▸ **WORK INSTRUCTIONS**:
Write out each line word for word. Drop pictures.

▸ **SOURCE DATA**:
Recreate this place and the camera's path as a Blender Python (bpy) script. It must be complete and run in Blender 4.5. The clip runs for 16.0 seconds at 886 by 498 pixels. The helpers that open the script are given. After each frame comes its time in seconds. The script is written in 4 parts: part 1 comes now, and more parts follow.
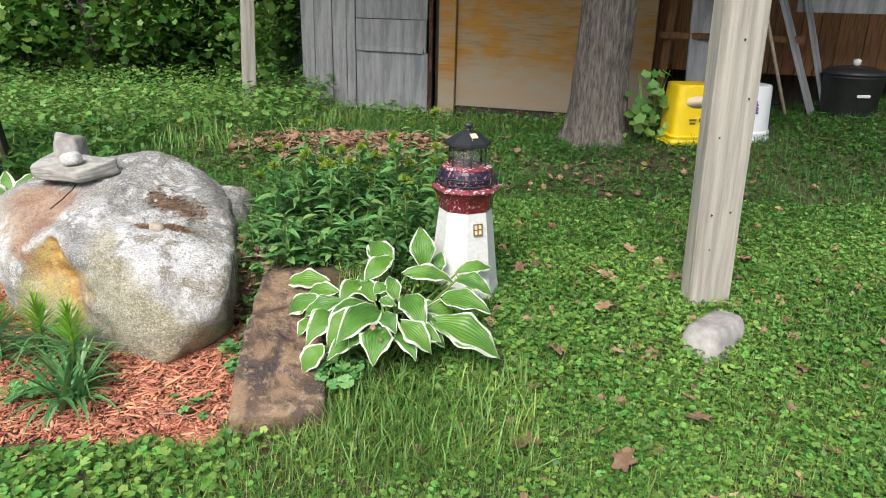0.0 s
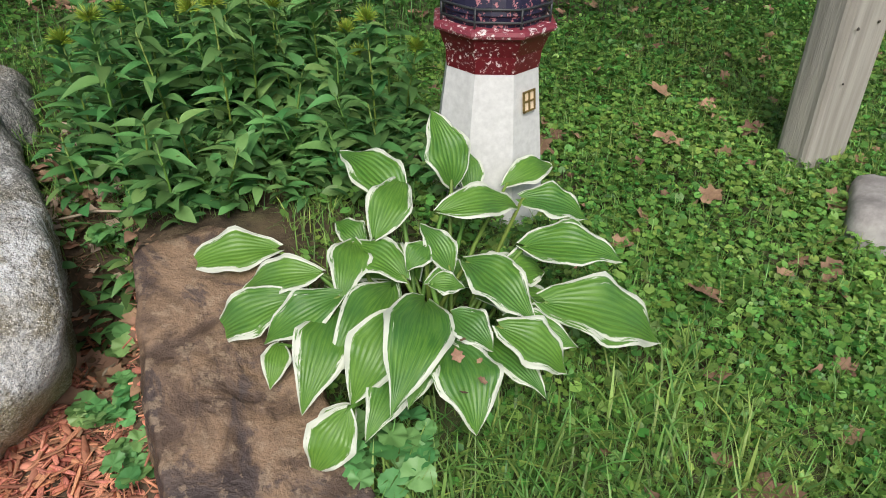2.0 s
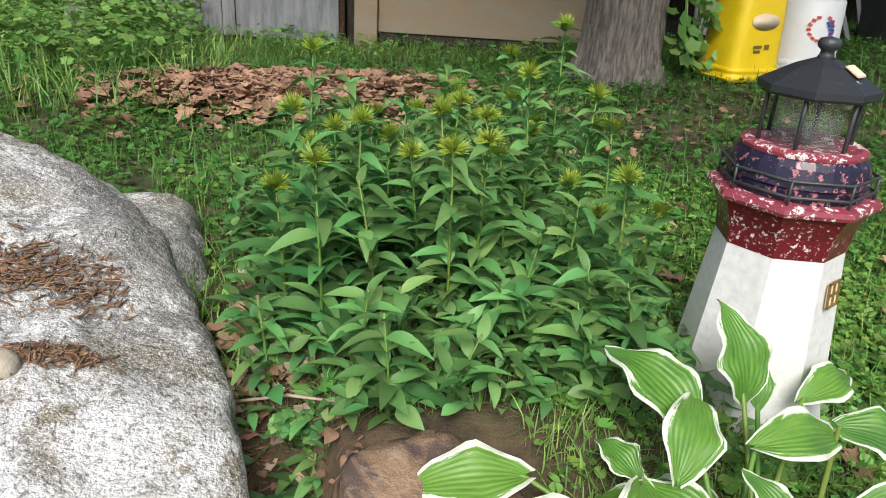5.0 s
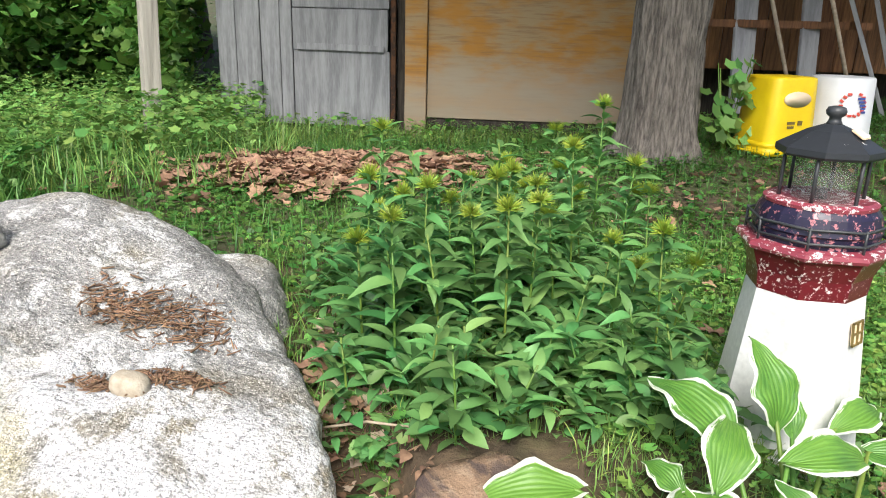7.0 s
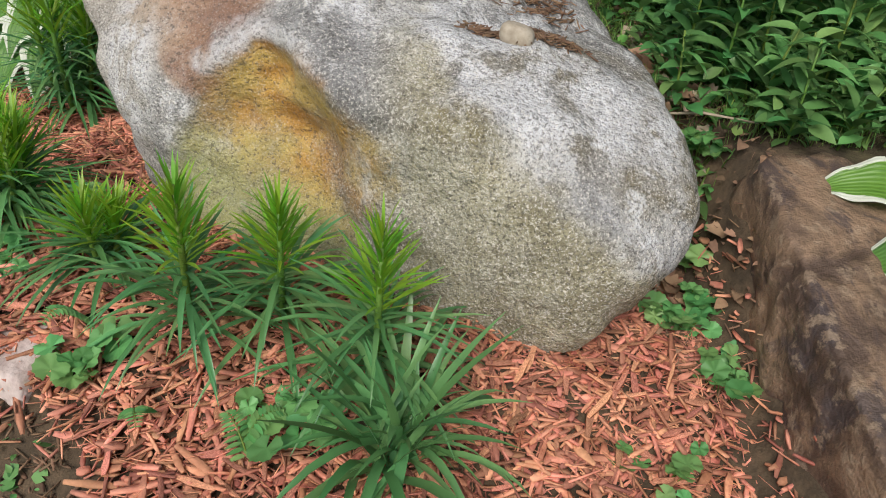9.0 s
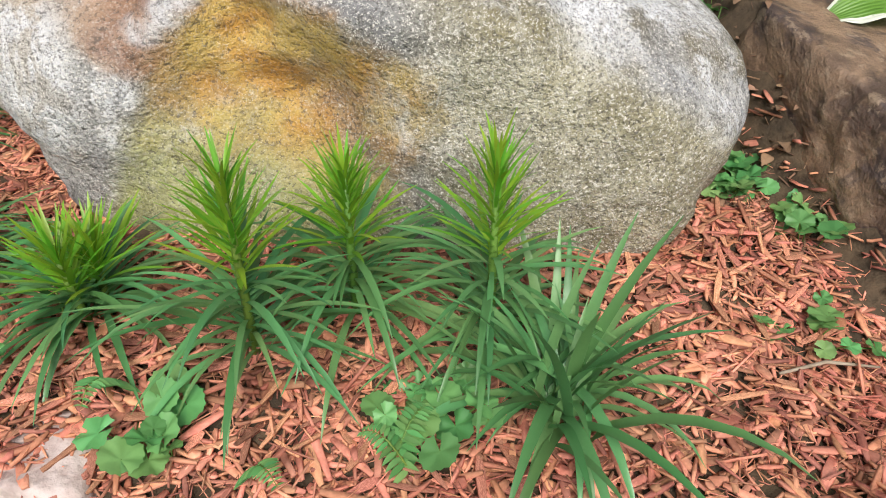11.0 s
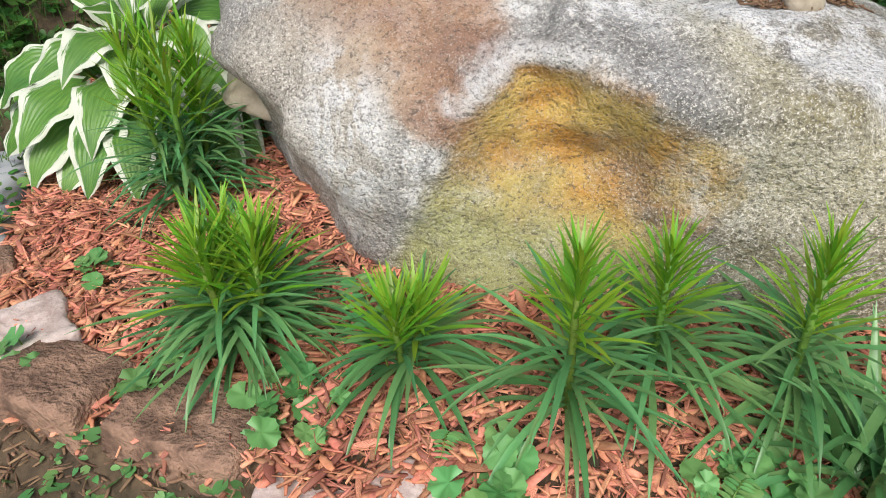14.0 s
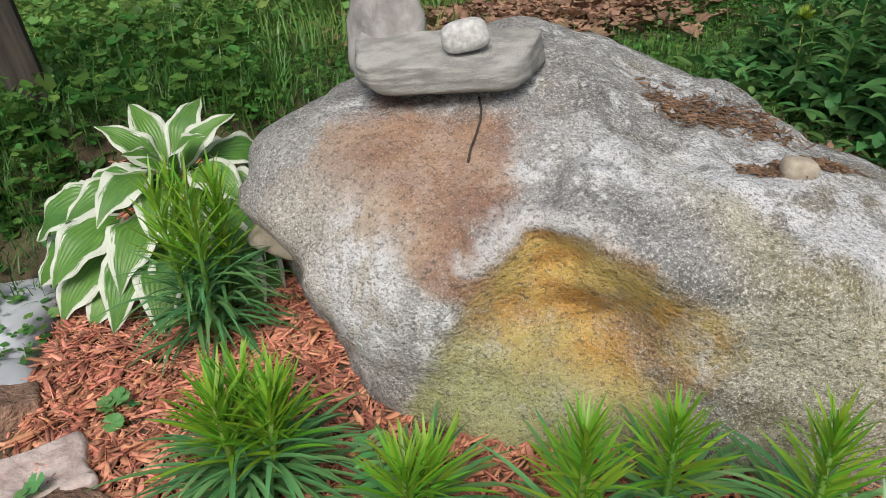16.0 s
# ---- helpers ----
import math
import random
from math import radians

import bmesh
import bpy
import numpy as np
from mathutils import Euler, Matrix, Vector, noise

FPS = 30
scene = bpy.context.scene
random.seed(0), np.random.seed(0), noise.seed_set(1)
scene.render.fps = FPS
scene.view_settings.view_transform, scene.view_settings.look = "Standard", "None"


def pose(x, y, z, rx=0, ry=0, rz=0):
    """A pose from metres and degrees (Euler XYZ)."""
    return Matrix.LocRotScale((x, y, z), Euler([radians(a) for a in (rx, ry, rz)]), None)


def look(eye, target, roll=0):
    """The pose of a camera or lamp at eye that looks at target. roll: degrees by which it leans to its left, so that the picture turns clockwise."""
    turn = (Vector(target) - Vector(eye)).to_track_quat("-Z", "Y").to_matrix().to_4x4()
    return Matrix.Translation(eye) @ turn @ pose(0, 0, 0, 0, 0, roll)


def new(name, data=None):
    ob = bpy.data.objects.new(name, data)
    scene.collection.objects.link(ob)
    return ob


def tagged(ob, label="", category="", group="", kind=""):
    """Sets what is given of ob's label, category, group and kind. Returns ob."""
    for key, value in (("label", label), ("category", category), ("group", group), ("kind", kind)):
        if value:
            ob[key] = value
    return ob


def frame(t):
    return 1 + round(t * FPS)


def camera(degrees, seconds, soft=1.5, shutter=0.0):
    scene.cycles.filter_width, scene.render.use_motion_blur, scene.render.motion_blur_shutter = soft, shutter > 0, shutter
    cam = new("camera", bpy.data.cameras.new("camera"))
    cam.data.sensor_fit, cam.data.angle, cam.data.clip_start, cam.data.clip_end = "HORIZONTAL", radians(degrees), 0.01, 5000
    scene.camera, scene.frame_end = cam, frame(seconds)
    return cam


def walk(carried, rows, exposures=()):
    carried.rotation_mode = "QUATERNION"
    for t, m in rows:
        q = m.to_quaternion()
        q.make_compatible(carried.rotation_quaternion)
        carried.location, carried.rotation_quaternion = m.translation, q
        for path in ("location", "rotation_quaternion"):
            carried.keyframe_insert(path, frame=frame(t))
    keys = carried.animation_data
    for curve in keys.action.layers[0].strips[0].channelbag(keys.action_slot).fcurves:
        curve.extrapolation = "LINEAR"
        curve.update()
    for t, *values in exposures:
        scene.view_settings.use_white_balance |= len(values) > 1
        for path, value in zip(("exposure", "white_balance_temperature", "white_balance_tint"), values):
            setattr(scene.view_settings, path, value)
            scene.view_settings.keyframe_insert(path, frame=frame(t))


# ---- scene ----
cam = camera(63.7, 16.0, soft=1.0)
# seconds, eye, target, roll
PATH = [
    (0, (-0.085, -0.238, 1.444), (-0.029, 1.646, 0.776), 1.4),
    (0.5, (-0.359, 0.211, 1.369), (-0.207, 2.036, 0.566), -1.0),
    (1, (-0.359, 0.695, 1.337), (-0.252, 2.468, 0.418), 0.0),
    (1.5, (-0.44, 1.059, 1.219), (-0.18, 2.758, 0.197), -1.6),
    (2, (-0.667, 1.366, 1.092), (-0.041, 2.925, 0.007), 1.2),
    (2.5, (-0.624, 1.574, 0.935), (-0.075, 3.165, -0.145), 3.7),
    (3, (-0.679, 1.714, 0.841), (-0.183, 3.376, -0.156), 2.2),
    (3.5, (-0.749, 1.782, 0.863), (-0.31, 3.504, -0.054), 4.1),
    (4, (-0.811, 1.856, 0.923), (-0.404, 3.629, 0.091), 4.3),
    (4.5, (-0.875, 1.877, 0.986), (-0.431, 3.658, 0.193), 3.4),
    (4.7, (-0.907, 1.884, 1.043), (-0.389, 3.633, 0.221), 3.6),
    (6.8, (-1.002, 1.728, 1.036), (-0.483, 3.581, 0.488), 1.2),
    (7, (-1.029, 1.682, 1.047), (-0.611, 3.545, 0.45), 1.6),
    (7.5, (-1.158, 1.613, 0.982), (-1.014, 3.412, 0.12), 0.5),
    (8, (-1.262, 1.568, 0.879), (-1.277, 3.315, -0.093), 0.4),
    (8.5, (-1.378, 1.53, 0.811), (-1.449, 3.219, -0.259), 2.2),
    (8.7, (-1.45, 1.52, 0.837), (-1.454, 3.193, -0.259), 3.9),
    (10.8, (-1.945, 1.737, 0.644), (-1.294, 3.242, -0.5), 1.0),
    (11, (-1.98, 1.746, 0.649), (-1.342, 3.252, -0.502), 0.0),
    (11.5, (-2.043, 1.766, 0.638), (-1.477, 3.307, -0.506), -0.5),
    (12, (-2.099, 1.803, 0.625), (-1.558, 3.346, -0.527), 0.2),
    (12.5, (-2.17, 1.829, 0.634), (-1.648, 3.38, -0.515), 0.3),
    (13, (-2.253, 1.831, 0.646), (-1.804, 3.421, -0.481), -1.5),
    (13.5, (-2.296, 1.837, 0.683), (-1.852, 3.423, -0.452), -0.7),
    (14, (-2.328, 1.86, 0.773), (-1.9, 3.459, -0.35), -2.1),
    (14.5, (-2.369, 1.877, 0.805), (-1.926, 3.527, -0.235), -1.5),
    (15, (-2.376, 1.895, 0.866), (-1.941, 3.599, -0.087), -1.7),
    (15.5, (-2.359, 1.88, 0.887), (-1.94, 3.607, -0.03), -1.8),
    (16, (-2.304, 1.877, 0.906), (-1.888, 3.611, 0.0), -2.3),
]
EXPOSURES = [(0, 0.44), (1.5, 0.04), (2.5, -0.08), (4.5, 0.16), (4.7, 0.25), (6.8, 0.8), (7.0, 0.8), (7.5, 0.3), (8, -0.24), (8.7, -0.24), (11, 0.14), (13.5, 0.16), (15, -0.12), (16, -0.2)]
walk(cam, [(t, look(eye, target, roll)) for t, eye, target, roll in PATH], EXPOSURES)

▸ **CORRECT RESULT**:
Recreate this place and the camera's path as a Blender Python (bpy) script. It must be complete and run in Blender 4.5. The clip runs for 16.0 seconds at 886 by 498 pixels. The helpers that open the script are given. After each frame comes its time in seconds. The script is written in 4 parts: part 1 comes now, and more parts follow.
0.0 s
2.0 s
5.0 s
7.0 s
9.0 s
11.0 s
14.0 s
16.0 s
# ---- helpers ----
import math
import random
from math import radians

import bmesh
import bpy
import numpy as np
from mathutils import Euler, Matrix, Vector, noise

FPS = 30
scene = bpy.context.scene
random.seed(0), np.random.seed(0), noise.seed_set(1)
scene.render.fps = FPS
scene.view_settings.view_transform, scene.view_settings.look = "Standard", "None"


def pose(x, y, z, rx=0, ry=0, rz=0):
    """A pose from metres and degrees (Euler XYZ)."""
    return Matrix.LocRotScale((x, y, z), Euler([radians(a) for a in (rx, ry, rz)]), None)


def look(eye, target, roll=0):
    """The pose of a camera or lamp at eye that looks at target. roll: degrees by which it leans to its left, so that the picture turns clockwise."""
    turn = (Vector(target) - Vector(eye)).to_track_quat("-Z", "Y").to_matrix().to_4x4()
    return Matrix.Translation(eye) @ turn @ pose(0, 0, 0, 0, 0, roll)


def new(name, data=None):
    ob = bpy.data.objects.new(name, data)
    scene.collection.objects.link(ob)
    return ob


def tagged(ob, label="", category="", group="", kind=""):
    """Sets what is given of ob's label, category, group and kind. Returns ob."""
    for key, value in (("label", label), ("category", category), ("group", group), ("kind", kind)):
        if value:
            ob[key] = value
    return ob


def frame(t):
    return 1 + round(t * FPS)


def camera(degrees, seconds, soft=1.5, shutter=0.0):
    scene.cycles.filter_width, scene.render.use_motion_blur, scene.render.motion_blur_shutter = soft, shutter > 0, shutter
    cam = new("camera", bpy.data.cameras.new("camera"))
    cam.data.sensor_fit, cam.data.angle, cam.data.clip_start, cam.data.clip_end = "HORIZONTAL", radians(degrees), 0.01, 5000
    scene.camera, scene.frame_end = cam, frame(seconds)
    return cam


def walk(carried, rows, exposures=()):
    carried.rotation_mode = "QUATERNION"
    for t, m in rows:
        q = m.to_quaternion()
        q.make_compatible(carried.rotation_quaternion)
        carried.location, carried.rotation_quaternion = m.translation, q
        for path in ("location", "rotation_quaternion"):
            carried.keyframe_insert(path, frame=frame(t))
    keys = carried.animation_data
    for curve in keys.action.layers[0].strips[0].channelbag(keys.action_slot).fcurves:
        curve.extrapolation = "LINEAR"
        curve.update()
    for t, *values in exposures:
        scene.view_settings.use_white_balance |= len(values) > 1
        for path, value in zip(("exposure", "white_balance_temperature", "white_balance_tint"), values):
            setattr(scene.view_settings, path, value)
            scene.view_settings.keyframe_insert(path, frame=frame(t))


# ---- scene ----
cam = camera(63.7, 16.0, soft=1.0)
# seconds, eye, target, roll
PATH = [
    (0, (-0.085, -0.238, 1.444), (-0.029, 1.646, 0.776), 1.4),
    (0.5, (-0.359, 0.211, 1.369), (-0.207, 2.036, 0.566), -1.0),
    (1, (-0.359, 0.695, 1.337), (-0.252, 2.468, 0.418), 0.0),
    (1.5, (-0.44, 1.059, 1.219), (-0.18, 2.758, 0.197), -1.6),
    (2, (-0.667, 1.366, 1.092), (-0.041, 2.925, 0.007), 1.2),
    (2.5, (-0.624, 1.574, 0.935), (-0.075, 3.165, -0.145), 3.7),
    (3, (-0.679, 1.714, 0.841), (-0.183, 3.376, -0.156), 2.2),
    (3.5, (-0.749, 1.782, 0.863), (-0.31, 3.504, -0.054), 4.1),
    (4, (-0.811, 1.856, 0.923), (-0.404, 3.629, 0.091), 4.3),
    (4.5, (-0.875, 1.877, 0.986), (-0.431, 3.658, 0.193), 3.4),
    (4.7, (-0.907, 1.884, 1.043), (-0.389, 3.633, 0.221), 3.6),
    (6.8, (-1.002, 1.728, 1.036), (-0.483, 3.581, 0.488), 1.2),
    (7, (-1.029, 1.682, 1.047), (-0.611, 3.545, 0.45), 1.6),
    (7.5, (-1.158, 1.613, 0.982), (-1.014, 3.412, 0.12), 0.5),
    (8, (-1.262, 1.568, 0.879), (-1.277, 3.315, -0.093), 0.4),
    (8.5, (-1.378, 1.53, 0.811), (-1.449, 3.219, -0.259), 2.2),
    (8.7, (-1.45, 1.52, 0.837), (-1.454, 3.193, -0.259), 3.9),
    (10.8, (-1.945, 1.737, 0.644), (-1.294, 3.242, -0.5), 1.0),
    (11, (-1.98, 1.746, 0.649), (-1.342, 3.252, -0.502), 0.0),
    (11.5, (-2.043, 1.766, 0.638), (-1.477, 3.307, -0.506), -0.5),
    (12, (-2.099, 1.803, 0.625), (-1.558, 3.346, -0.527), 0.2),
    (12.5, (-2.17, 1.829, 0.634), (-1.648, 3.38, -0.515), 0.3),
    (13, (-2.253, 1.831, 0.646), (-1.804, 3.421, -0.481), -1.5),
    (13.5, (-2.296, 1.837, 0.683), (-1.852, 3.423, -0.452), -0.7),
    (14, (-2.328, 1.86, 0.773), (-1.9, 3.459, -0.35), -2.1),
    (14.5, (-2.369, 1.877, 0.805), (-1.926, 3.527, -0.235), -1.5),
    (15, (-2.376, 1.895, 0.866), (-1.941, 3.599, -0.087), -1.7),
    (15.5, (-2.359, 1.88, 0.887), (-1.94, 3.607, -0.03), -1.8),
    (16, (-2.304, 1.877, 0.906), (-1.888, 3.611, 0.0), -2.3),
]
EXPOSURES = [(0, 0.44), (1.5, 0.04), (2.5, -0.08), (4.5, 0.16), (4.7, 0.25), (6.8, 0.8), (7.0, 0.8), (7.5, 0.3), (8, -0.24), (8.7, -0.24), (11, 0.14), (13.5, 0.16), (15, -0.12), (16, -0.2)]
walk(cam, [(t, look(eye, target, roll)) for t, eye, target, roll in PATH], EXPOSURES)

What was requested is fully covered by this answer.